This guest post is by Kristin Kaufman, founder of Alignment, which helps individuals, corporations, boards of directors and nonprofits find alignment within themselves and their organizations. Her clients have included Accenture, Hewlett-Packard, HMS, Frito-Lay, Boys & Girls Clubs of America, Uplift Education, NYC Leadership Academy and Logicalis Group.
No one likes a know-it-all. Yet, the world is full of people who simply love to show off their smarts, pound their chests, exercise their control, cover their insecurities and, in some cases, belittle the other person to make themselves feel better. We have all been in these exchanges, and nothing derails a meeting or any gathering faster.
Here are some thoughts to heighten our attention to these behaviors and avoid falling into the trap of being the office know-it-all.

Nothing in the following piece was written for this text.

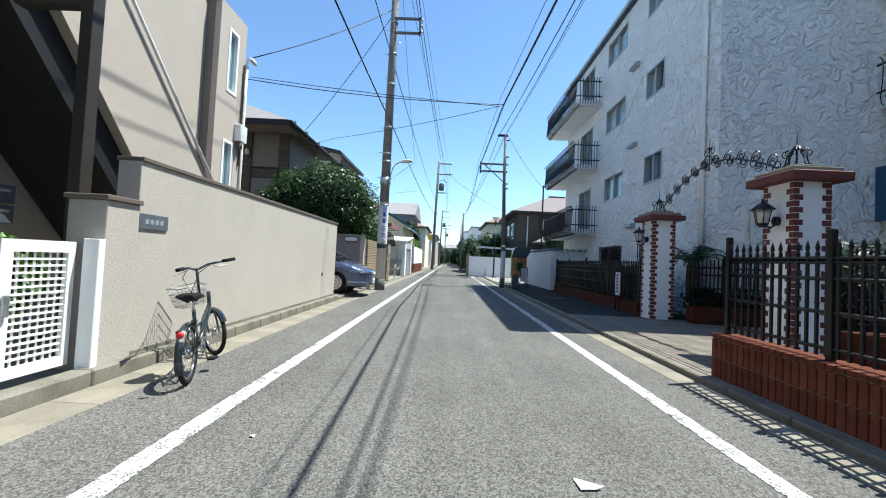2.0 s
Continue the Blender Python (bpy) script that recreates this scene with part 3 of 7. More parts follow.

- Stop talking and listen. We don’t always have to have the answer. It’s amazing what we can learn when we just be quiet and listen. Sure, we might think we have an answer or opinion, but what can we learn if we wait to share it? What can we learn if we openly and actively listen to others’ opinions — without formulating our own response first? Every time you feel the urge to blurt out your opinion, instead ask for someone else’s.
- Stay neutral. As leaders, we own the environment we help create. And knowing it all and judging those on our team will shut down communication and creativity fast. Be a leader who encourages rich conversations and open brainstorming sessions. Pursue this with nonthreatening dialogue free of judgment. This creates a safe environment for team members in which they understand that every comment, idea or suggestion is not under scrutiny. This may be viewed as the “locker room”: What is talked about stays within the team and doesn’t leave the room. This will spawn incredible exchanges and limitless ideas.
- Listen with interest, without interrupting and negative commentary. Think of a first meeting with a prospect, a potential client or an interview for an important position or job. Typically, we are on our best behavior, ask questions and listen, and look the other person in the eye. We aren’t so intent on what we are going to say next, because we are sincerely interested in what the person is saying. What we say next is often a question to keep the person talking. Listen as if what the other person is saying is the most important thing you’ve heard all day or that he or she is the most important person at the moment.
An overall good lesson: If you can’t say something nice or supportive, don’t say anything at that time. Smile. Listen. Hear the person’s perspective. There will be another time and place to share thoughts and opinions. You will be amazed at the teamwork you foster — people love to be heard, without filter or judgment.
There is no harm — and, in fact, benefits — in knowing nothing at certain times, remaining neutral at certain times and enjoying our first meeting experiences all of the time.